Finland is also considering a move to a four-day working week. The country’s progressive Prime Minister Sanna Marin has gone even further, indicating she would favour cutting the working day to six hours.
New Zealand’s investment group Perpetual Guardian is well ahead of the four-day week curve. The company began trialling four-day working weeks in February 2018, with staff receiving an extra day off work on full pay. Staff were not required to work additional hours on their four working days.
Founder Andrew Barnes says the move began as an experiment to discover why staff were not as productive as they could be. Would things change if they were given an incentive in the form of an additional day off? If they had time to do other things outside of work, how would that affect productivity?
What the company discovered was that, over the four days, staff became very focused and changed their behaviour and processes in order to complete all their work and enjoy their extra day off. “The net result sees productivity go up, and the byproduct is you get better rested, more engaged, more enthusiastic workers who do better work and do it more quickly,” says Barnes.
The four-day week becomes relevant to a better work–life balance because it puts the boundaries back in, argues Barnes. “You are creating a period of downtime where there is no work time. The organisation is saying, this is your extra day off: don’t do anything, don’t read your emails. What you are doing is putting time back into their week.”
What if employees succumb to the temptation to work on their day off?
Barnes says the problem is made a team responsibility, with managers keeping an eye on their staff to make sure their workload is not overwhelming. In some cases, funding was available from Perpetual to support individuals, their families and their communities for activities they could do on their day off.
Better workplaces, not fewer days
Rabee Tourky, professor of economics at the Australian National University, has a different view on the four-day week and thinks its proponents underestimate the importance of social interaction in the workplace in keeping us happy and fulfilled.
His tweeted reaction to online debates about a four-day week and the economic fall-out of the pandemic was: “For heaven’s sake. We need six-day work weeks to make up for lost time.”
Although he admits this was an off-the-cuff remark, Tourky says separating life and work is not clear-cut. “When we think about work–life balance, we mainly think about the life part, but the experience of the pandemic has highlighted the importance of social interaction at work for a fulfilling life. Without a work community, life can become quite lonely for many of us.”
He believes there needs to be a refocus on the work community, which requires some “smart managers who are emotionally capable, and who don’t think about productivity per se, but see productivity as the result of how they can provide an environment that will make the life of their workers happier”.
The end of "always-on"
As organisations experiment and learn from these new ways of working, what has hopefully changed is the belief that an always-on work culture is good for anyone.

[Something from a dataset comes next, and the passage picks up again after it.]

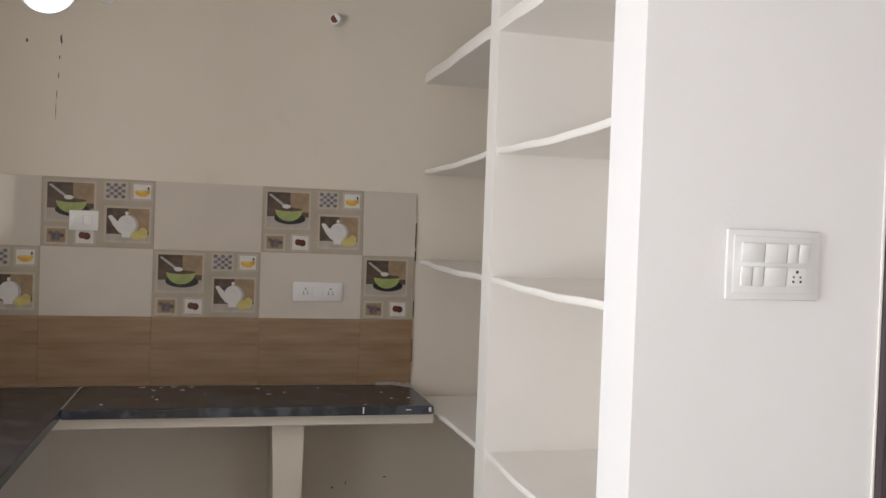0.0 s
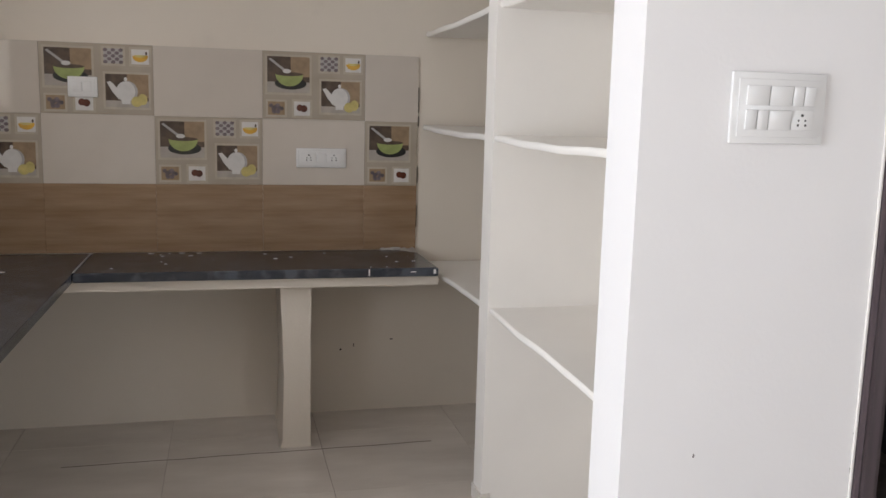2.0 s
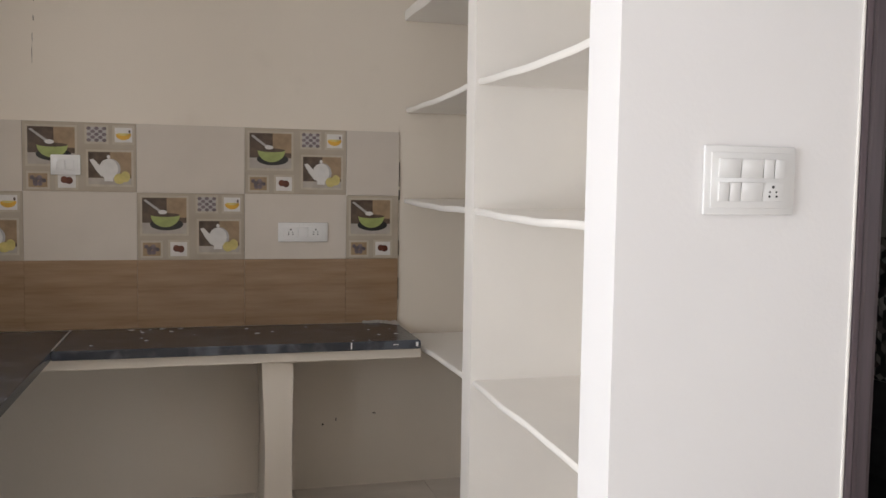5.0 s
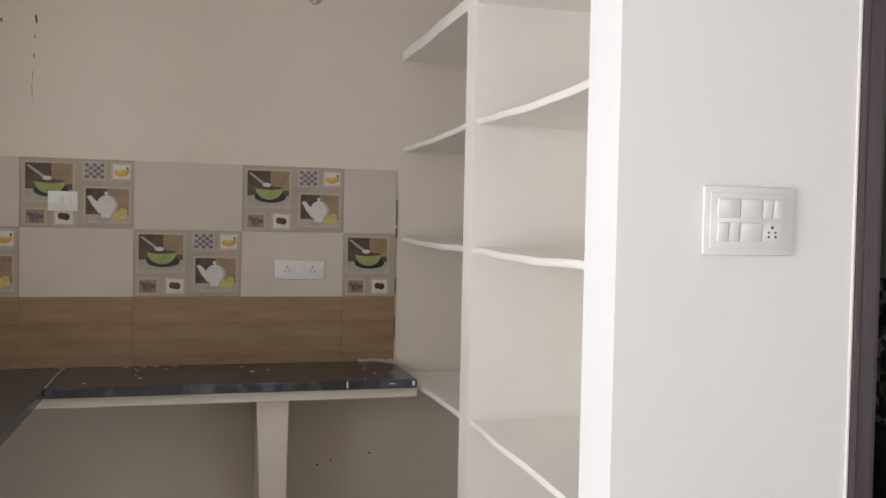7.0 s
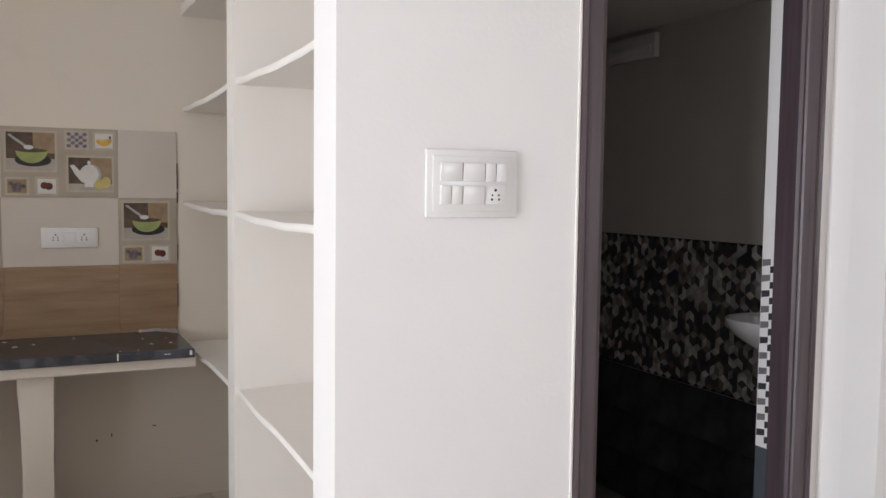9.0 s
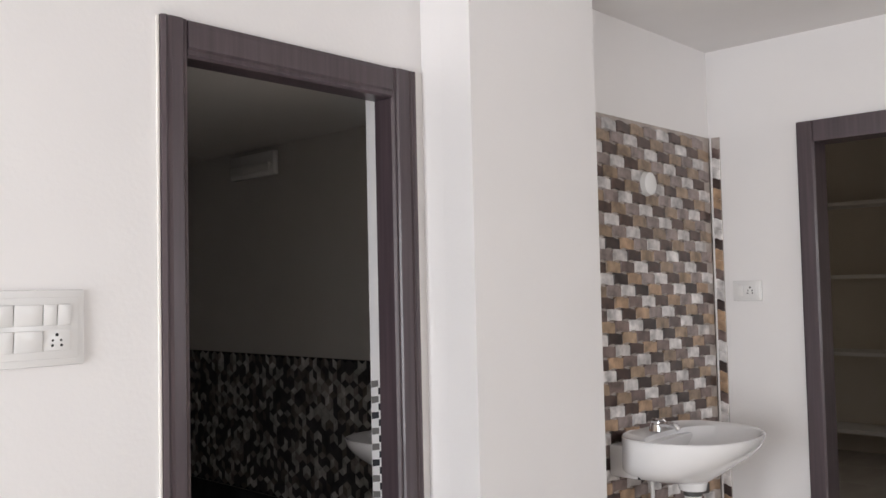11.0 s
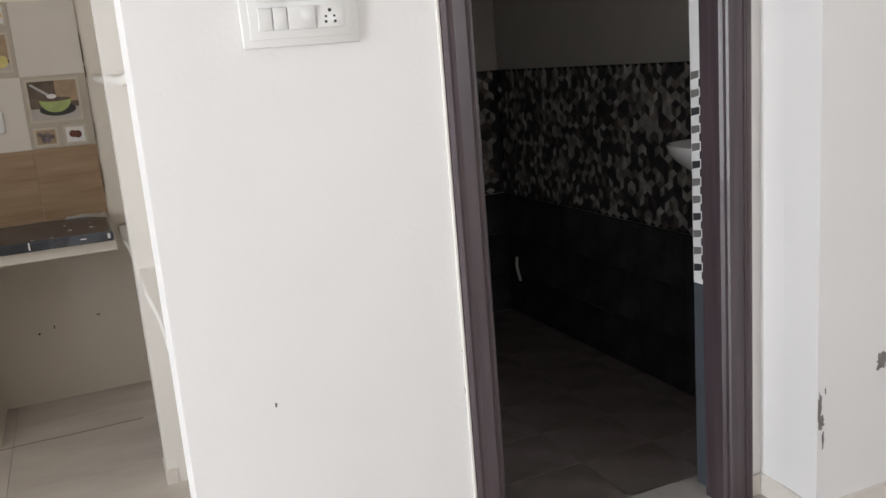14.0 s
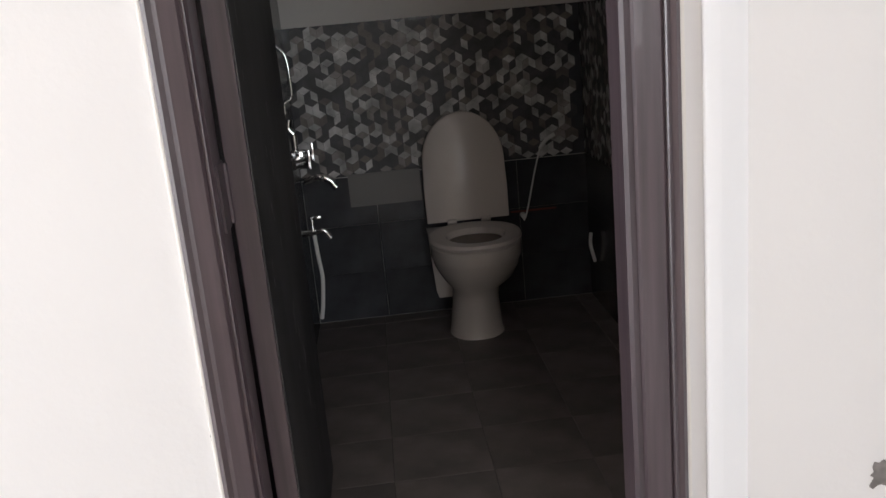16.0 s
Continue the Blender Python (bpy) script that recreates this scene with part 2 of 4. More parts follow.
def part(name, bm, mats, parent, label="", smooth=False):
    ob = link(name, bm, mats, smooth)
    ob.parent = parent
    if parent.type == "EMPTY":
        ob.matrix_parent_inverse = parent.matrix_basis.inverted()
    if label:
        tagged(ob, label)
    return ob


def thing(name, label, category, place=(0, 0, 0), group="", kind=""):
    ob = new(name)
    ob.location = place
    bpy.context.view_layer.update()
    return tagged(ob, label, category, group, kind)


def structure(name, bm, mats, label, category, smooth=False):
    return tagged(link(name, bm, mats, smooth), label, category, kind="structure")


def B(*a, **k):
    return box(bmesh.new(), *a, **k)


def Pr(pts, z0, z1):
    return prism(bmesh.new(), pts, z0, z1)


# ---- plan ----
TOP = 2.85                       # ceiling of hall and kitchen
LOW = 2.45                       # lowered ceiling of the wash lobby
K0, KD, KN = Vector((0.785, 1.65)), Vector((0.0, 1.0)), Vector((1.0, 0.0))
BACK = 3.768                     # kitchen back wall


def niche(u, w):
    """A place in the plan of the shelf niche: u along its front from the switch wall, w into its depth."""
    return tuple(K0 + u * KD + w * KN)


# floors
structure("floor", B(-3.0, 9.2, -4.0, 1.66, -0.2, -0.004), GROUT, "grey bedding and joints under the floor tiles", "floor")
structure("floor_kitchen", B(-3.0, 1.40, 1.66, 3.9, -0.2, -0.004), GROUT, "grey bedding under the kitchen floor tiles", "floor")
structure("floor_lobby", B(1.40, 9.2, 1.66, 4.3, -0.2, -0.006), GROUT, "grey screed under bathroom and bedroom", "floor")

# kitchen back wall with a round exhaust opening
def wall_with_hole(x0, x1, z0, z1, y0, y1, cx, cz, r, n=40):
    bm = bmesh.new()
    half = 0.3
    for a, b, c, d in ((x0, cx - half, z0, z1), (cx + half, x1, z0, z1), (cx - half, cx + half, z0, cz - half), (cx - half, cx + half, cz + half, z1)):
        box(bm, a, b, y0, y1, c, d)
    for y in (y0, y1):
        inner, outer = [], []
        for k in range(n):
            a = 2 * math.pi * k / n
            c, s = math.cos(a), math.sin(a)
            m = half / max(abs(c), abs(s))
            inner.append(bm.verts.new((cx + r * c, y, cz + r * s)))
            outer.append(bm.verts.new((cx + m * c, y, cz + m * s)))
        for k in range(n):
            j = (k + 1) % n
            bm.faces.new((inner[k], inner[j], outer[j], outer[k]))
        if y == y0:
            front = inner
    for k in range(n):
        j = (k + 1) % n
        bm.faces.new((front[k], front[j], inner[j], inner[k]))
    return bm


wall_kitchen = structure("wall_kitchen", wall_with_hole(-1.35, 1.371, 0, TOP, BACK, BACK + 0.15, -0.79, 2.37, 0.119), WALL, "cream painted kitchen back wall with a round exhaust opening", "wall")
structure("wall_kitchen_west", B(-1.35, -1.2, 1.65, 2.33, 0, TOP), WALL, "cream painted kitchen side wall", "wall")
structure("wall_kitchen_west_end", B(-1.35, -1.2, 2.79, BACK, 0, TOP), WALL, "cream painted kitchen side wall", "wall")
structure("wall_kitchen_west_sill", B(-1.35, -1.2, 2.33, 2.79, 0, 1.34), WALL, "cream painted wall under the kitchen window", "wall")
structure("wall_kitchen_west_head", B(-1.35, -1.2, 2.33, 2.79, 1.98, TOP), WALL, "cream painted wall above the kitchen window", "wall")
structure("wall_hall_north", B(-2.35, -1.35, 1.65, 1.8, 0, TOP), WALL, "cream painted hall wall", "wall")

# switch wall and the mass between niche and bathroom
structure("wall_switch", Pr([(0.785, 1.65), (1.40, 1.65), (1.40, 1.787), (1.285, 1.81), (0.785, 1.81)], 0, TOP), WHITE, "white painted wall end with the switch plate", "wall")
structure("wall_bath_west", Pr([(1.285, 1.81), (1.40, 1.787), (1.371, 1.86), (1.371, BACK), (1.285, BACK)], 0, TOP), WALL, "cream painted wall behind the shelf niche", "wall")
structure("wall_over_door", B(1.40, 2.213, 1.65, 1.787, 2.082, TOP), WHITE, "white painted wall above the bathroom door", "wall")
structure("pillar", Pr([(2.213, 1.65), (2.251, 1.65), (2.25, 1.569), (2.238, 1.445), (2.869, 1.445), (2.869, 1.787), (2.15, 1.787), (2.15, 1.713), (2.213, 1.713)], 0, TOP), WHITE, "white painted pillar with scuffed plaster near its foot", "pillar")
wall_mosaic = structure("wall_mosaic", B(2.869, 4.14, 1.58, 1.73, 0, TOP), WHITE, "white wall clad in brown mosaic behind the washbasin", "wall")
structure("wall_east", B(3.962, 4.14, 1.188, 1.58, 0, TOP), WHITE, "white painted wall beside the washbasin", "wall")
structure("wall_east_south", B(3.962, 4.14, -3.5, 0.37, 0, TOP), WHITE, "white painted hall wall", "wall")
structure("wall_east_head", B(3.962, 4.14, 0.37, 1.188, 2.082, TOP), WHITE, "white painted wall above the bedroom door", "wall")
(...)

The 10 or 12-hour working days in professions such as finance, consulting and law may be well-compensated, but they come at a high price for families and are impossible for single parents.
The reality may be that a work–life balance is simply not achievable unless traditional ways of working are completely upended. If only one positive comes out of the pandemic, it is an opportunity for companies to have a major rethink about how their people, productivity and happiness fit together.
As Andrew Barnes, founder of Perpetual Guardian, likes to put it, “If you are not reimagining the future, you are just reengineering the past”.